▶ _EXERCISE_
Retype the lines beneath this one, from the first through the line containing "0.2)), M_MARKGOLD, ob)". Pictures are left out.

▶ _MATERIAL_
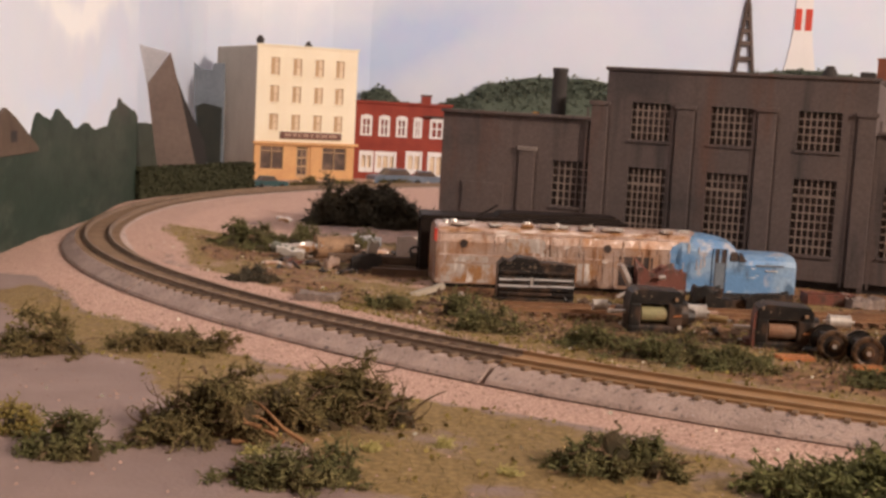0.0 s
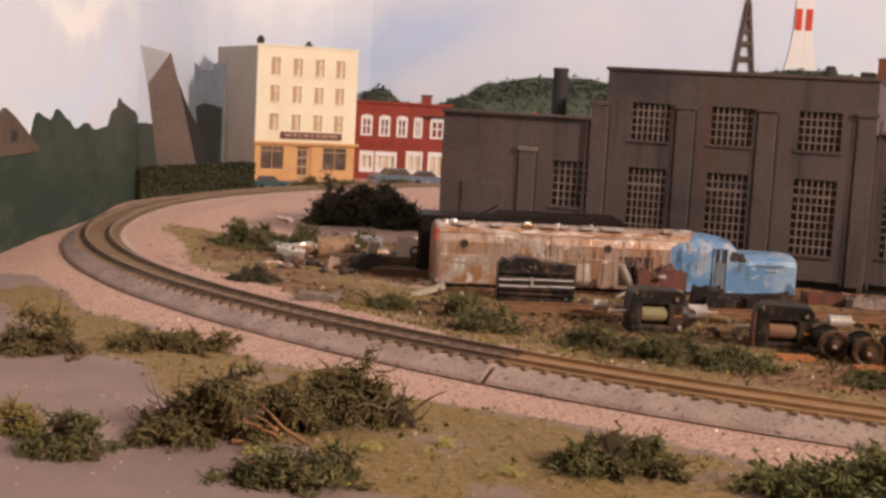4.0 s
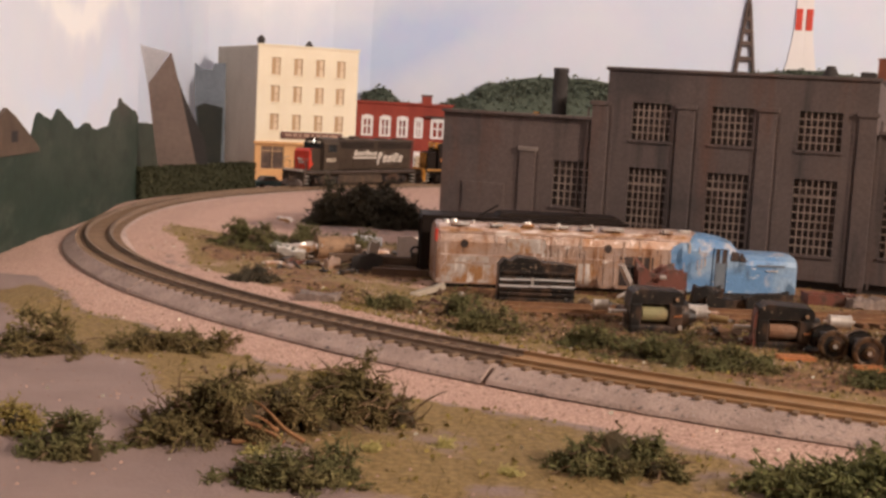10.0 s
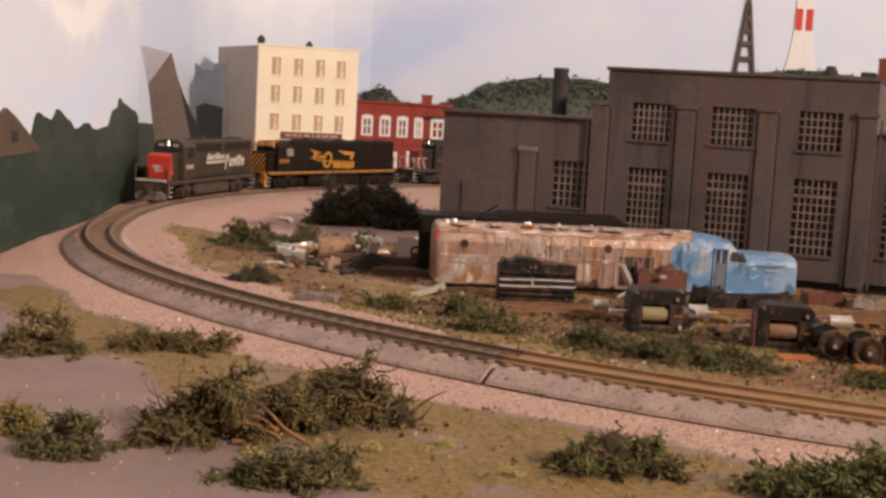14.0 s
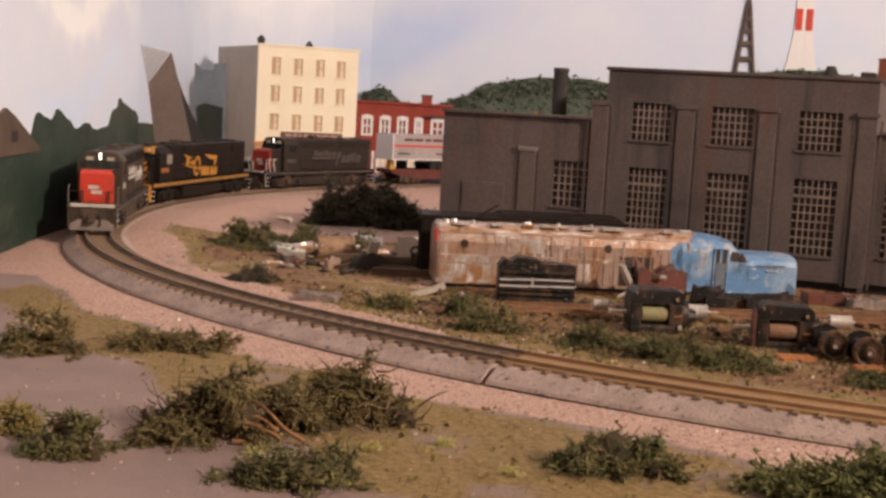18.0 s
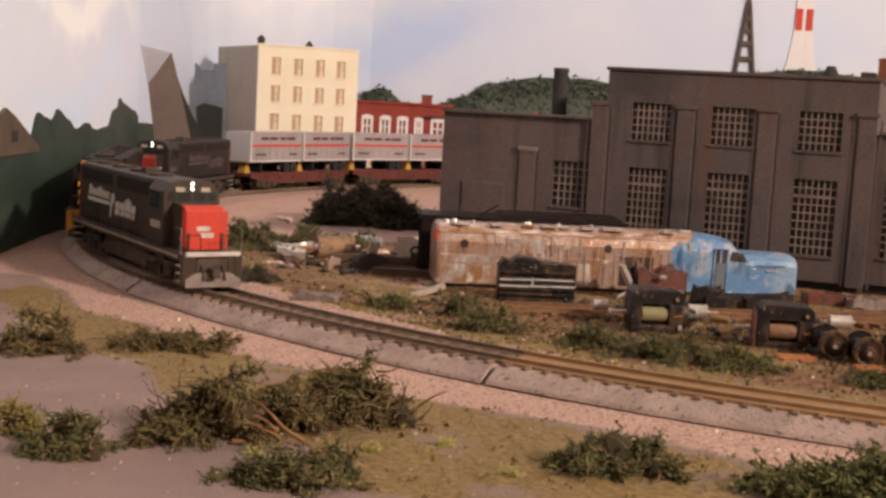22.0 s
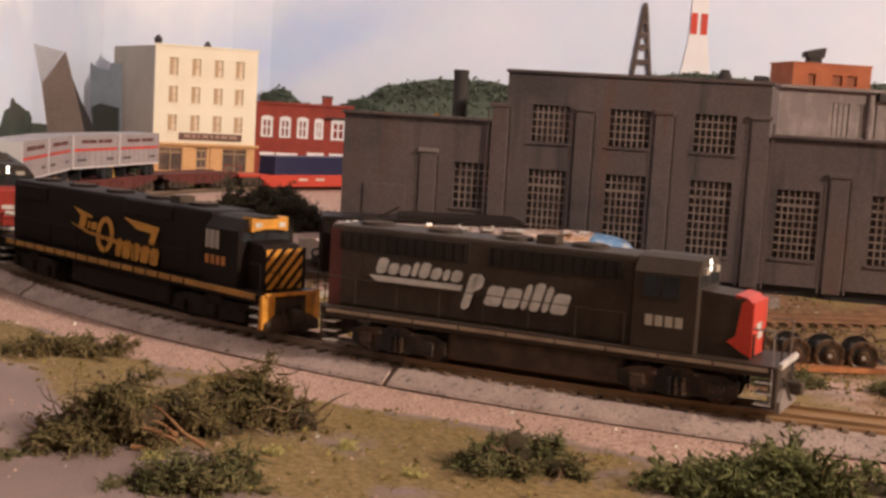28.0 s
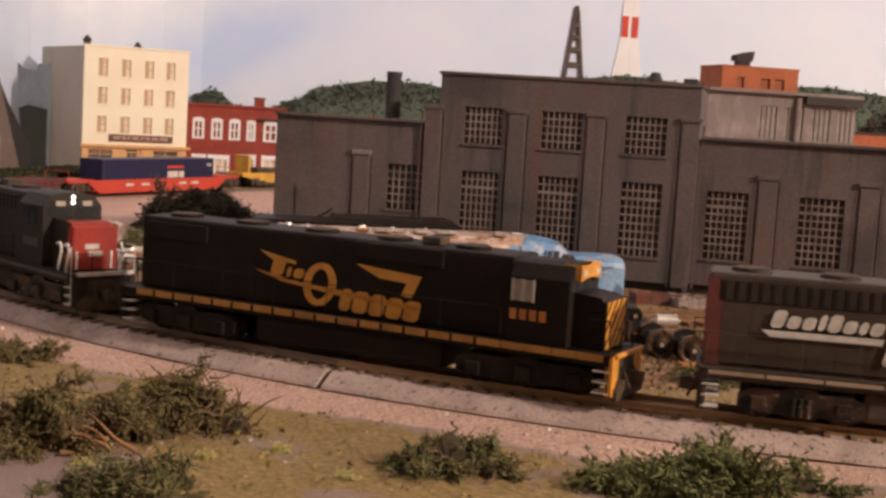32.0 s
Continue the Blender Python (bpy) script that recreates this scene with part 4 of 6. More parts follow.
def emblem_gold(ob, y0, h0, h1, deck, ht):
    """Gold flying mark: streaming strokes, a round ring and a row of plain leaning blocks."""
    for y in (-y0, y0):
        s = -1 if y < 0 else 1

        def X(a):
            return h1 - 30 - a * 1.14 if s > 0 else h0 + 64 + a * 1.14

        def poly(pts):
            part("emblem_stroke", prism(bmesh.new(), [(X(px), pz) for px, pz in pts], min(y, y + s * 0.2), max(y, y + s * 0.2)), M_MARKGOLD, ob)

        zm = deck + 12.5
        poly([(-3.0, zm + 9.4), (12, zm + 6.4), (12, zm + 5.2), (2.5, zm + 6.0)])
        poly([(-5, zm + 1.6), (14, zm - 1.6), (30, zm - 2.6), (61, zm - 5.2), (61, zm - 6.6), (28, zm - 4.6), (6, zm - 2.0)])
        shapes = lozenge(1.6, 6.8, zm + 0.2, zm + 7.0, 0.22, 1.0) + lozenge(8.2, 9.8, zm + 0.0, zm + 3.8, 0.22, 0.4) + lozenge(11.0, 15.0, zm - 0.2, zm + 3.6, 0.22, 0.9)
        shapes += ring(22.0, zm - 1.4, 6.6, 8.6, 3.0, 0, 360, 0.1, 16)
        a = 29.8
        for k, w_ in enumerate((4.2, 5.8, 5.6, 5.8, 5.8)):
            shapes += lozenge(a, a + w_, zm - 10.4 - k * 0.15, zm - 1.8 - k * 0.35, 0.16, 1.2)
            a += w_ + 0.8
        for quad in shapes:
            poly(quad)
        poly([(36, zm + 8.4), (61, zm + 6.4), (57.5, zm - 2.0), (53.6, zm - 1.6), (55.6, zm + 3.2), (45, zm + 4.0)])
        yc = 14.65 * s
        for k in range(4):
            x0 = h1 + (0.8 + k * 3.8 if s < 0 else 18 - k * 3.8)
            part("number_bar", B(x0, x0 + 2.6, min(yc, yc + s * 0.2), max(yc, yc + s * 0.2), deck + 8.4, deck + 12.2), M_DULLGOLD, ob)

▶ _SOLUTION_
0.0 s
4.0 s
10.0 s
14.0 s
18.0 s
22.0 s
28.0 s
32.0 s
Continue the Blender Python (bpy) script that recreates this scene with part 4 of 6. More parts follow.
def emblem_gold(ob, y0, h0, h1, deck, ht):
    """Gold flying mark: streaming strokes, a round ring and a row of plain leaning blocks."""
    for y in (-y0, y0):
        s = -1 if y < 0 else 1

        def X(a):
            return h1 - 30 - a * 1.14 if s > 0 else h0 + 64 + a * 1.14

        def poly(pts):
            part("emblem_stroke", prism(bmesh.new(), [(X(px), pz) for px, pz in pts], min(y, y + s * 0.2), max(y, y + s * 0.2)), M_MARKGOLD, ob)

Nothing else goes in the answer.